- Work to be completed
Tell how many lines in these records contain the string "Write", with only the number as the reply.

· · · · ·

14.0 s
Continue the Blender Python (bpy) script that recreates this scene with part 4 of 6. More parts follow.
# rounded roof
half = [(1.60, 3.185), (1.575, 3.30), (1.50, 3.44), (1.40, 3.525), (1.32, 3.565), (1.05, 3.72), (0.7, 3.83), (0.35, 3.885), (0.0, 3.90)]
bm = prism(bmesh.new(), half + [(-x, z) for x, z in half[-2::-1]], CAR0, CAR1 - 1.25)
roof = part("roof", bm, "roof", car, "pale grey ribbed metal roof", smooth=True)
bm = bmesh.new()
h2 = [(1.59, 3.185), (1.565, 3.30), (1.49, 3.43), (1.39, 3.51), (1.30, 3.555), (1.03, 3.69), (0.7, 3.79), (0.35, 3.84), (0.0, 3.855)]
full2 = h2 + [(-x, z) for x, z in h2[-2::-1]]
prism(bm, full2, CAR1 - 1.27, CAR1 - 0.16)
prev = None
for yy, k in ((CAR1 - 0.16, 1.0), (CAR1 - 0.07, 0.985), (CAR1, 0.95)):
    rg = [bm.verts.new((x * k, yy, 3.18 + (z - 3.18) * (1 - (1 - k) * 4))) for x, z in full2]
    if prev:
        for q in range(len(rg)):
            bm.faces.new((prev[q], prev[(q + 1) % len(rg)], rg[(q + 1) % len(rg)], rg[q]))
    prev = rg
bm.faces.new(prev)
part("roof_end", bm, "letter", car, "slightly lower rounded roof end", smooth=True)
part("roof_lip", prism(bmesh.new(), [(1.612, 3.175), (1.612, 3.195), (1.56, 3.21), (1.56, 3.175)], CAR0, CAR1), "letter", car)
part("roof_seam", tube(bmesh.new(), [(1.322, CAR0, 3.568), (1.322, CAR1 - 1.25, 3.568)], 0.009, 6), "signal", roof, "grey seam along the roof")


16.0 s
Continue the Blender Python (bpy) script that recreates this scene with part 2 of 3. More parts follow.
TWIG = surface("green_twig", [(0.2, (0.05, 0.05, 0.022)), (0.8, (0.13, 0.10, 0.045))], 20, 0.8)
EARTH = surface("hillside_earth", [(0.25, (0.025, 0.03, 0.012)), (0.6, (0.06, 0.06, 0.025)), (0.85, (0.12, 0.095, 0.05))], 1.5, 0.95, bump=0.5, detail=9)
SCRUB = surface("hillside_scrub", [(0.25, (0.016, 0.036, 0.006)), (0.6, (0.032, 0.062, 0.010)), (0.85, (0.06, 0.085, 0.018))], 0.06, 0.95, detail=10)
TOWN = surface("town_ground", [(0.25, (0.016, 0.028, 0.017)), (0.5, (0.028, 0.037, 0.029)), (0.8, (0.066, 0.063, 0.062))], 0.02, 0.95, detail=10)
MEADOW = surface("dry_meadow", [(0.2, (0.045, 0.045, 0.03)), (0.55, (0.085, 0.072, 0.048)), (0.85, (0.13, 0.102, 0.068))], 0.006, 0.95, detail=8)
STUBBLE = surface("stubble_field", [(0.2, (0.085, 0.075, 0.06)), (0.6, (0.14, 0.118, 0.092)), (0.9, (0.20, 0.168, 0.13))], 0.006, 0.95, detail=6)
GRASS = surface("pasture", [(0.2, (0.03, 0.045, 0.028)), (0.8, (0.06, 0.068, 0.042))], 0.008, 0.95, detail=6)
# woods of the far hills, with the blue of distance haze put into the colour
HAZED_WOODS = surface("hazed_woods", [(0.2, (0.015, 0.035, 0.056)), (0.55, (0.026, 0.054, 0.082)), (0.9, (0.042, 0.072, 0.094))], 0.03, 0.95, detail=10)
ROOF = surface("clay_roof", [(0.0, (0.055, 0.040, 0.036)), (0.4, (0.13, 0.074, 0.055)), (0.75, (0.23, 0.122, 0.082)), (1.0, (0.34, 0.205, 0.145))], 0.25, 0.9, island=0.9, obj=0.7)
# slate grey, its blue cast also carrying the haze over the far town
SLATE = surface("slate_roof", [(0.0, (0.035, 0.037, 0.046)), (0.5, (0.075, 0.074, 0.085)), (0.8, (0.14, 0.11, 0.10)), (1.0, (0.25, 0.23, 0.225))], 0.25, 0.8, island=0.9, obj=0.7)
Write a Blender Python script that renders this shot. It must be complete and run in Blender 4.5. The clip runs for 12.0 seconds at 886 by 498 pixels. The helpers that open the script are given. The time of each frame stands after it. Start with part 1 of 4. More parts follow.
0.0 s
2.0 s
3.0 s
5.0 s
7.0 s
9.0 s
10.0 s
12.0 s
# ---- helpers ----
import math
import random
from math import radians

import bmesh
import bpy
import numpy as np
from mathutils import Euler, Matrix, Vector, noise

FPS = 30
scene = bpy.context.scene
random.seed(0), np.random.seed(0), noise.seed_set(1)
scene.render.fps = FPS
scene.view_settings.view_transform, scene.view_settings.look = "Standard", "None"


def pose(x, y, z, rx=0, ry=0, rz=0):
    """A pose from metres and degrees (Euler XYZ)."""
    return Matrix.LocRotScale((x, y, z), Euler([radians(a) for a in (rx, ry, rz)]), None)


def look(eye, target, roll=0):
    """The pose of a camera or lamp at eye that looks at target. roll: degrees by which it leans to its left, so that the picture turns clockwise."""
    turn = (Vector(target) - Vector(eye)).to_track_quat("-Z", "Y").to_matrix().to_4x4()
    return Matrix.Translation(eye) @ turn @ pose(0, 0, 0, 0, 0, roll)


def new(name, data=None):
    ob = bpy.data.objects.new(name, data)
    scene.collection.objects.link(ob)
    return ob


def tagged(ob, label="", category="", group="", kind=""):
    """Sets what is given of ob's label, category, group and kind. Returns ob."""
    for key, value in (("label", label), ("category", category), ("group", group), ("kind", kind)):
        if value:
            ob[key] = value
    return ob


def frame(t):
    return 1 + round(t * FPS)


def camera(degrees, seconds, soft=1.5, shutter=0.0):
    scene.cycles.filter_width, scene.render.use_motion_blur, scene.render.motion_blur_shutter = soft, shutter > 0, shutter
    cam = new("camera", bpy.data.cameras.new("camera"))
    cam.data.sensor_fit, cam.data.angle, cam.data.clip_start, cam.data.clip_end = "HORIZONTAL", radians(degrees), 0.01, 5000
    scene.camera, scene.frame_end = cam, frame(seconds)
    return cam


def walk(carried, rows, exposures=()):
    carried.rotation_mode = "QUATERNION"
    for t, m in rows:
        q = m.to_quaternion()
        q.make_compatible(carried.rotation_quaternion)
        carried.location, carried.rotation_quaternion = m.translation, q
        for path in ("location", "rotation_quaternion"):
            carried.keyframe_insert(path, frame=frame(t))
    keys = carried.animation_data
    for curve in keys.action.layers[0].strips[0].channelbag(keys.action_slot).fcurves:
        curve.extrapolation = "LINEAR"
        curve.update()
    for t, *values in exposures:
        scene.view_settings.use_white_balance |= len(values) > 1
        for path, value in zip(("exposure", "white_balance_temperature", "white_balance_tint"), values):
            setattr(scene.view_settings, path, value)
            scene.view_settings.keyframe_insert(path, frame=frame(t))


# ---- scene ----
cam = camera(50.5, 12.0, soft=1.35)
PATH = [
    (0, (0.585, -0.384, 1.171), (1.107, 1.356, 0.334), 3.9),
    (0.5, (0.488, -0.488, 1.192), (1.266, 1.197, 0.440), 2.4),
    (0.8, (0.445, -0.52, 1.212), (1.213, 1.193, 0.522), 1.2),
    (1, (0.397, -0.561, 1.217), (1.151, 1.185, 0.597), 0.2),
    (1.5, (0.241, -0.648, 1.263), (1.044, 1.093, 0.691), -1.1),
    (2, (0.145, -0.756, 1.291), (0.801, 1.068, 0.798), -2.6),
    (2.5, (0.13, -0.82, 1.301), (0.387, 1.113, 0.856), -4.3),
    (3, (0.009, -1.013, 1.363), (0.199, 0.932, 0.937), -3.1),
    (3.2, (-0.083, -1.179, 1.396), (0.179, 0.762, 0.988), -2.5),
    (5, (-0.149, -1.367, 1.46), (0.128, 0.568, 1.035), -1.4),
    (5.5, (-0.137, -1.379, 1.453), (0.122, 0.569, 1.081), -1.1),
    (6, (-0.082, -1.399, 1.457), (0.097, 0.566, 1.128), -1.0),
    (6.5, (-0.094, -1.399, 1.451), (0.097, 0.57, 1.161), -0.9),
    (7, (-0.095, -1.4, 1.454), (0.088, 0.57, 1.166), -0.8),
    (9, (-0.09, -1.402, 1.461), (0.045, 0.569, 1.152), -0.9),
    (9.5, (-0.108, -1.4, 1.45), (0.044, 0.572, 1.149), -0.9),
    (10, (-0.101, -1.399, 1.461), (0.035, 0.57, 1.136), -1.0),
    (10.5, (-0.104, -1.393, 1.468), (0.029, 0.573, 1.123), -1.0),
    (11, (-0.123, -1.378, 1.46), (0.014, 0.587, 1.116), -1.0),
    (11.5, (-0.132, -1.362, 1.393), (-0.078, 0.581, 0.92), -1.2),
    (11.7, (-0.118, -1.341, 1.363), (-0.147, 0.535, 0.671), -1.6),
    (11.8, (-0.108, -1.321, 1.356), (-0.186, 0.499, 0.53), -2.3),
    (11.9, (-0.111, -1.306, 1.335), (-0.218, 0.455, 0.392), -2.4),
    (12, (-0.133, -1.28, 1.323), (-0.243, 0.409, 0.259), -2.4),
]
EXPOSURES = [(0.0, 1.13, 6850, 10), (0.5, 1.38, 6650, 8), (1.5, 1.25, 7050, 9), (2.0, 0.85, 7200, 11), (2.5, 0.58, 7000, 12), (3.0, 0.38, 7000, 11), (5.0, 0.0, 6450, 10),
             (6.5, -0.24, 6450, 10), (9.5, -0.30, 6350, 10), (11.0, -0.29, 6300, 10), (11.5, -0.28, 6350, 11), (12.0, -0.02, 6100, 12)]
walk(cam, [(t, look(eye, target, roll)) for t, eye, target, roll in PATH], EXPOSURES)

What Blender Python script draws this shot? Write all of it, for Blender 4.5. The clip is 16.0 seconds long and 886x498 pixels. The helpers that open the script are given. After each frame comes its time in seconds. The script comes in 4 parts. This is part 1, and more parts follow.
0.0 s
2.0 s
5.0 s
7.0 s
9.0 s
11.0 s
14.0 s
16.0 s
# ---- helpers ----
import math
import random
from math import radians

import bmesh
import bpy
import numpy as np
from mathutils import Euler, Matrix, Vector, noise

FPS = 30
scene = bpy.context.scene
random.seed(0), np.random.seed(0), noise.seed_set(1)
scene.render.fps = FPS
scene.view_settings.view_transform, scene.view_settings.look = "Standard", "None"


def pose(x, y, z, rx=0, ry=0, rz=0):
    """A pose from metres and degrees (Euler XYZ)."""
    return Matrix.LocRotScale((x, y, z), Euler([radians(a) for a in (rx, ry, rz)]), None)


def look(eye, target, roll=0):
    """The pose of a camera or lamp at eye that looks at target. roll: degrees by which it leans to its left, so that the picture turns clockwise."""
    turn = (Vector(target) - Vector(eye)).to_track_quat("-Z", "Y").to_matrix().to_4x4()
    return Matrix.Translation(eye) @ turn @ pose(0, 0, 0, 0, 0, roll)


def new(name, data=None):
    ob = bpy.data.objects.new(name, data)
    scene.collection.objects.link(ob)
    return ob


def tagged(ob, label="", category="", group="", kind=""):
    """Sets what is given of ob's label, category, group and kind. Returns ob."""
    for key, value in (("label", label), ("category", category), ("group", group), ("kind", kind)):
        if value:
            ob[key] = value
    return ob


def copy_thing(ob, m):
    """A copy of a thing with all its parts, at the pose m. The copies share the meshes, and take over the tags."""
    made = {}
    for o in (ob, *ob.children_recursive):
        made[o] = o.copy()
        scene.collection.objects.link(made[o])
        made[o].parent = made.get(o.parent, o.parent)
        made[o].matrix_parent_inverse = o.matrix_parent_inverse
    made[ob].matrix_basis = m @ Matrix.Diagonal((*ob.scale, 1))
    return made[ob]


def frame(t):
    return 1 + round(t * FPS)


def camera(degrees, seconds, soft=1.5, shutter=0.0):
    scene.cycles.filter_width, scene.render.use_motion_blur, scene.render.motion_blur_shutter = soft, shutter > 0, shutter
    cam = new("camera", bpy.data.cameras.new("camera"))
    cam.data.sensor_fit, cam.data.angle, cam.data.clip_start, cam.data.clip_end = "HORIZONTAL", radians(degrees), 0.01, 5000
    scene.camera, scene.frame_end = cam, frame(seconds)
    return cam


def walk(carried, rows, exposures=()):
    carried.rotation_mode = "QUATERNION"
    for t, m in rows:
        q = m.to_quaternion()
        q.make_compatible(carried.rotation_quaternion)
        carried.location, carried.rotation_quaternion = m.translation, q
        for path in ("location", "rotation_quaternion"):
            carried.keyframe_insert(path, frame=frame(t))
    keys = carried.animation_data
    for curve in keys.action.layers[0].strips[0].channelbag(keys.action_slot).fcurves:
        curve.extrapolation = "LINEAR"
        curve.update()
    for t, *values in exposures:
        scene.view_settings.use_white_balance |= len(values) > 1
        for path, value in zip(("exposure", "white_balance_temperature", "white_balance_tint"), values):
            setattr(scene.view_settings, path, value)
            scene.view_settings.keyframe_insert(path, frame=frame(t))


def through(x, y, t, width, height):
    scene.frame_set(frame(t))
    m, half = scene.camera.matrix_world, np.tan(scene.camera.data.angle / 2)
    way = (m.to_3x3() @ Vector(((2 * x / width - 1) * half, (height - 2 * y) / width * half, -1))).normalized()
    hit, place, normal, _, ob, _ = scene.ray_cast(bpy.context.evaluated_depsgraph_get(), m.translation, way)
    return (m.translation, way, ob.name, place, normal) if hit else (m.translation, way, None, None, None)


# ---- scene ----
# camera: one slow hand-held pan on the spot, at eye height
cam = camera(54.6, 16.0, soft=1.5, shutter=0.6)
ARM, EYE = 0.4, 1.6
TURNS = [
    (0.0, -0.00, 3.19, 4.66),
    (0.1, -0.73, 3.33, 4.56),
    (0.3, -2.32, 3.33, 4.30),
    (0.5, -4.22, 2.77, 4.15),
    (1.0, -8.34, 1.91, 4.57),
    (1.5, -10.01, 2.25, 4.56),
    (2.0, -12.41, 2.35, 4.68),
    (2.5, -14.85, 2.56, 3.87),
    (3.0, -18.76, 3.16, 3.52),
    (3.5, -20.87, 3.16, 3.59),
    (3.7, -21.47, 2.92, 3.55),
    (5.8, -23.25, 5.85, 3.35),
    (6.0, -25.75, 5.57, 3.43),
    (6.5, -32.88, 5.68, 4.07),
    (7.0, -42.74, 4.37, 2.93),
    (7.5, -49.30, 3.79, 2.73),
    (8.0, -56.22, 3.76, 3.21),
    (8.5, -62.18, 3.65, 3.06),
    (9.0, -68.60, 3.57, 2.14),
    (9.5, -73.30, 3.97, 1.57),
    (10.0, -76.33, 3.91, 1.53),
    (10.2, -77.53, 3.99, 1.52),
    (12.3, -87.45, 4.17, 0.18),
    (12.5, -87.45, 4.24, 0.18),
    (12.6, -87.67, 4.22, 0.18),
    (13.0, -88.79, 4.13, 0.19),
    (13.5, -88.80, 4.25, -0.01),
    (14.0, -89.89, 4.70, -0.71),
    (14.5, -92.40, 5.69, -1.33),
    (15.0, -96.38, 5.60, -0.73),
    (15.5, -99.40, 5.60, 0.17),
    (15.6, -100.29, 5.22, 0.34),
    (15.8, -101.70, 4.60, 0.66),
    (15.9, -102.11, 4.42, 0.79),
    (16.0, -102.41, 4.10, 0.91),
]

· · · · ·

- Solution to this exercise
2